Monday, 6 October 2014

09:42 – Back around 1970, Gordon Ingram, who’d designed the Ingram machine pistol, and Mitch Werbell, who’d designed the Sionics suppressor, formed a company called Military Armament Corporation, or MAC. Their best-known product was the MAC-10 suppressed machine pistol. The company lasted only a few years, and by 1975 had filed for bankruptcy. The legal wrangling lasted for a few years, but by the late 1970’s their remaining component and finished-goods inventory was dumped on the market. I remember it well. MAC-10 machine pistols were selling for $35 each, and the Sionics suppressor for another $35.

If I could have gotten complete MAC-10’s for $70, I’d probably have bought several. The problem was, both the MAC-10 and the Sionics were Class 3 firearms, which meant you also had to pay a $200 transfer tax for each to the federal government, for a total of $470 for a complete MAC-10 with suppressor. At the time, that was the equivalent of about $2,000 today, but it was also the Carter era with its extremely high inflation. I remember thinking at the time that the $200 tax hadn’t changed since the National Firearms Act was passed in 1934, and if it remained unchanged that inflation would someday make that $200 tax trivial. Here it is 35 years later, and the tax is still $200, or about $50 in 1979 dollars.

And indeed Class 3 Firearms dealers seem to be a lot more common than they used to be.
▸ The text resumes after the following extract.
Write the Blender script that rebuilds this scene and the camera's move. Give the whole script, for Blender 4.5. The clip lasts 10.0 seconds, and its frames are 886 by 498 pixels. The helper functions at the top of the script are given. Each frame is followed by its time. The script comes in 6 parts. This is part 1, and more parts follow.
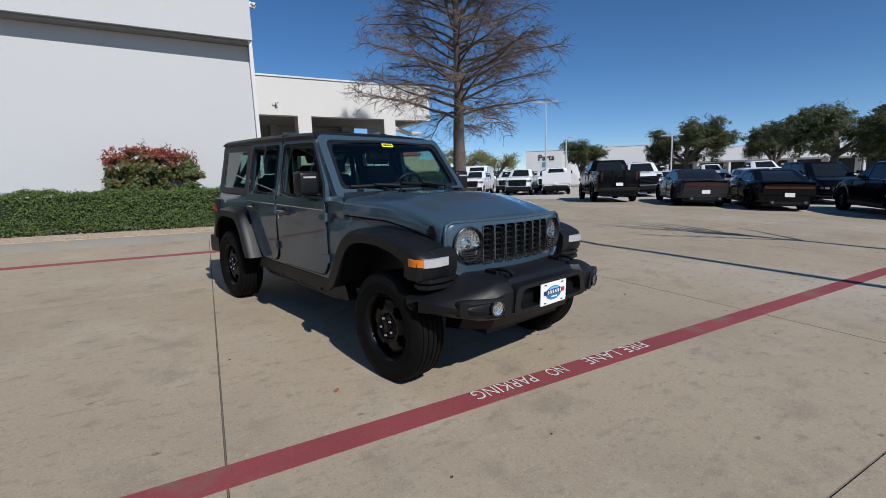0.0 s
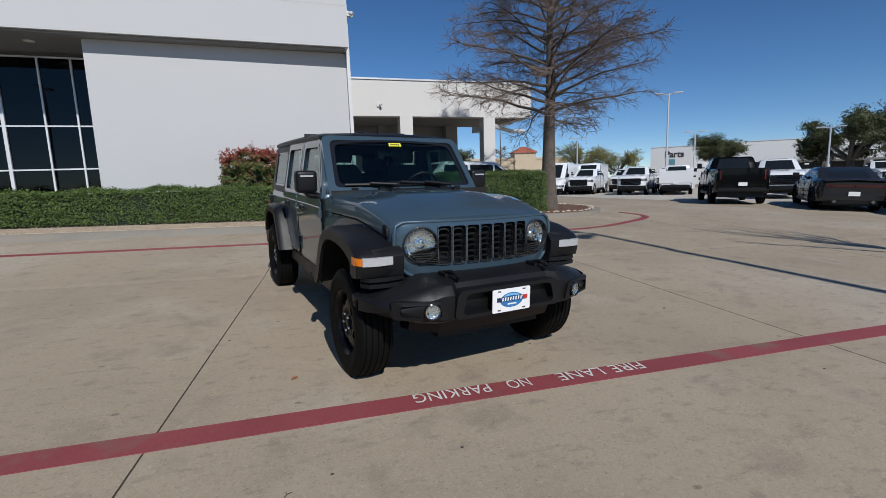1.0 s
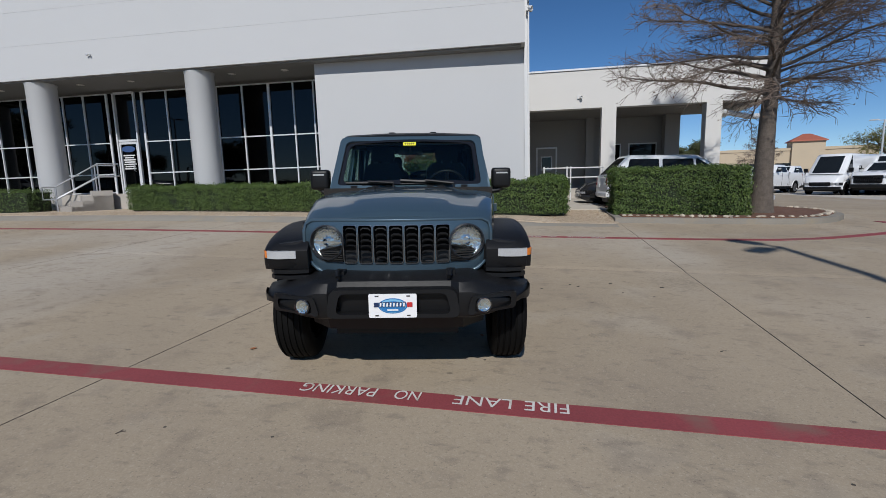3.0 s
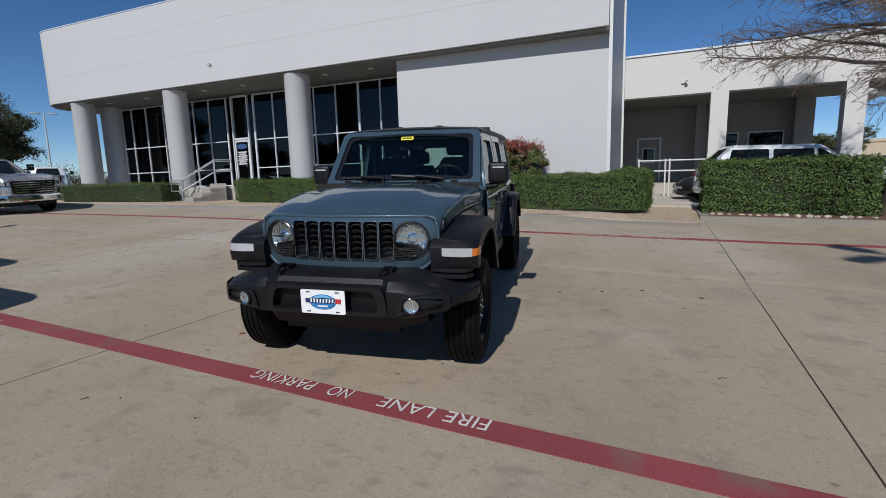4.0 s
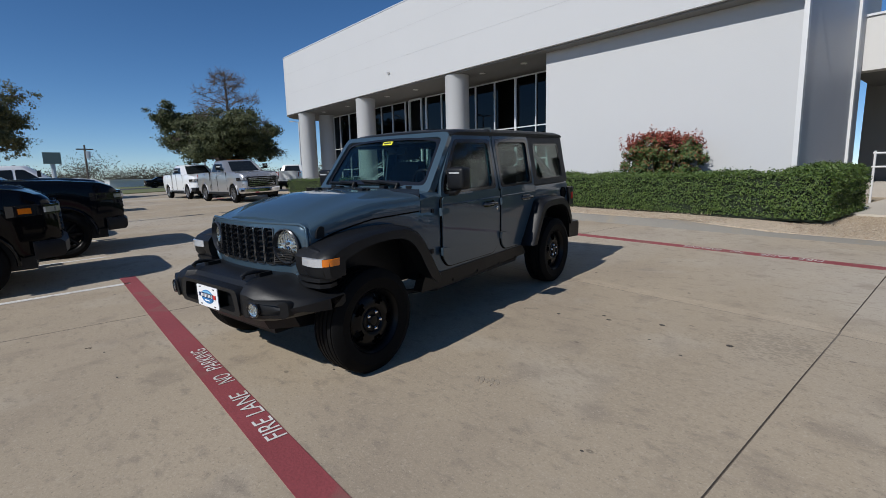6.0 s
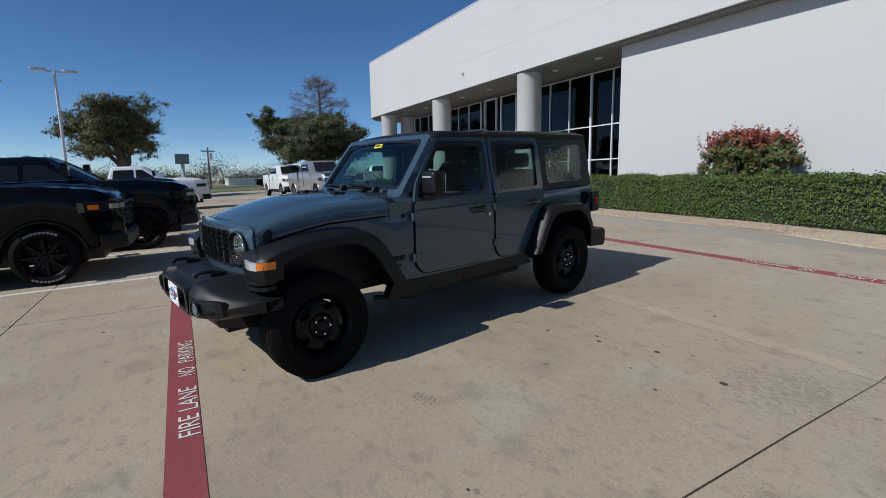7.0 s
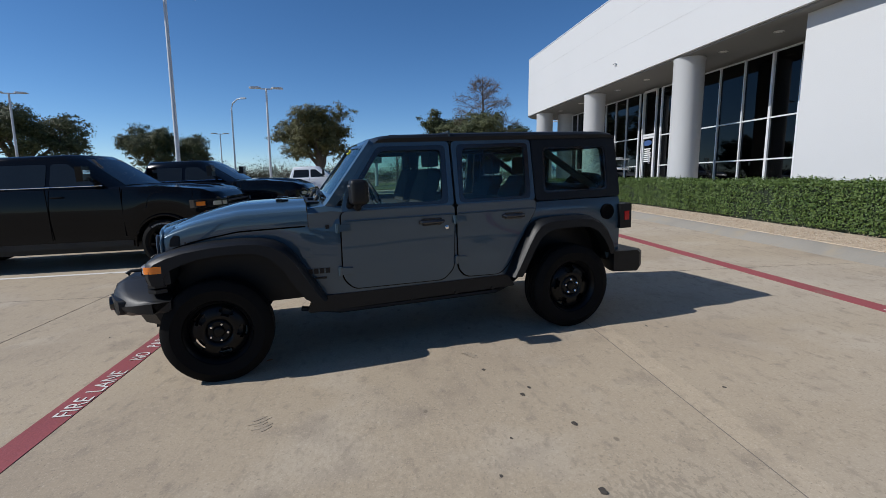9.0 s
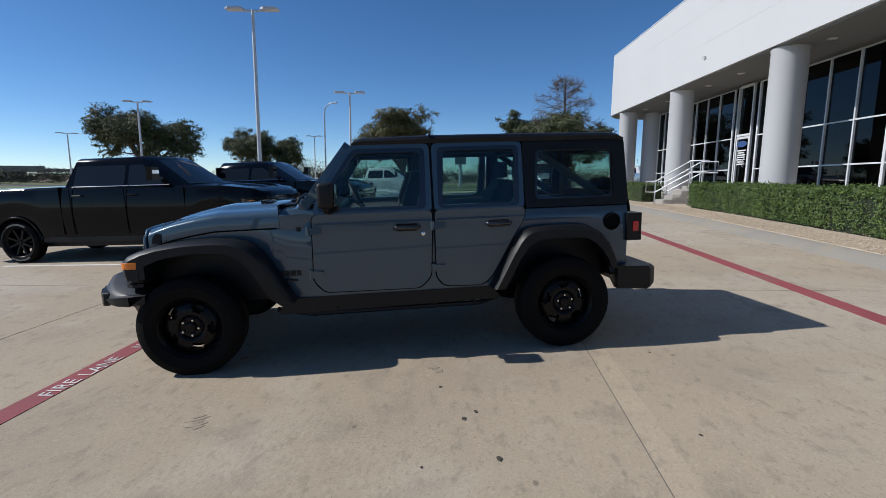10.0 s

In 1979, there were very few of them around. I’m not sure there was even one in every state. They tended to specialize in NFA firearms and destructive devices rather than being general gun dealers. The other day, I was looking into local shooting ranges and was surprised to find that one of them offers silencers (suppressors) for sale. A quick check showed many other gun dealers and shooting ranges are doing the same, that suppressors are now popular accessories for hunters, and that rifles and pistols with threaded barrels designed to accept suppressors are now readily available. I suppose it’s not surprising. When the act passed, that $200 tax was more than some people made in a year, and was a month’s salary or more even for doctors, attorneys, engineers, and bank presidents. Nowadays, a $200 tax is pretty trivial for many people who would want to buy a suppressor or automatic weapon.